Die Streichung von Geboten ist nach Ansicht der Karlsruher Richter zudem dann erlaubt, wenn „gewichtige Umstände“ vorliegen, die die Lösung vom Vertrag – unabhängig von den ebay-Vorgaben – auch nach der Gesetzeslage erlauben würden. Gemeint sind damit die Gründe, die zur Anfechtung und zum Rücktritt berechtigen.
Fazit
Wer einen Artikel bei ebay zur Auktion einstellt, gibt bereits zu diesem Zeitpunkt ein rechtlich verbindliches Verkaufsangebot ab. Der Vertrag kommt nach Ablauf der Bietzeit mit dem Höchstbietenden zustande.

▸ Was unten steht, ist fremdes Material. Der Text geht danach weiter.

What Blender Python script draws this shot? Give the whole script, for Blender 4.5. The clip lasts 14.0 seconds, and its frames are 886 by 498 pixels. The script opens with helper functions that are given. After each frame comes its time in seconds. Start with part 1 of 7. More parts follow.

Ein Löschen der Auktion, wenn auf den Artikel bereits geboten wurde, oder das Streichen einzelner Gebote ist zwar möglich, jedoch nur unter strengen Voraussetzungen. Entscheidet sich ein ebay-Händler für diesen Weg, muss ihm klar sein, dass – unter Umständen enorme – Schadenersatzansprüche auf ihn zukommen, die auch gerichtlich durchgesetzt werden können.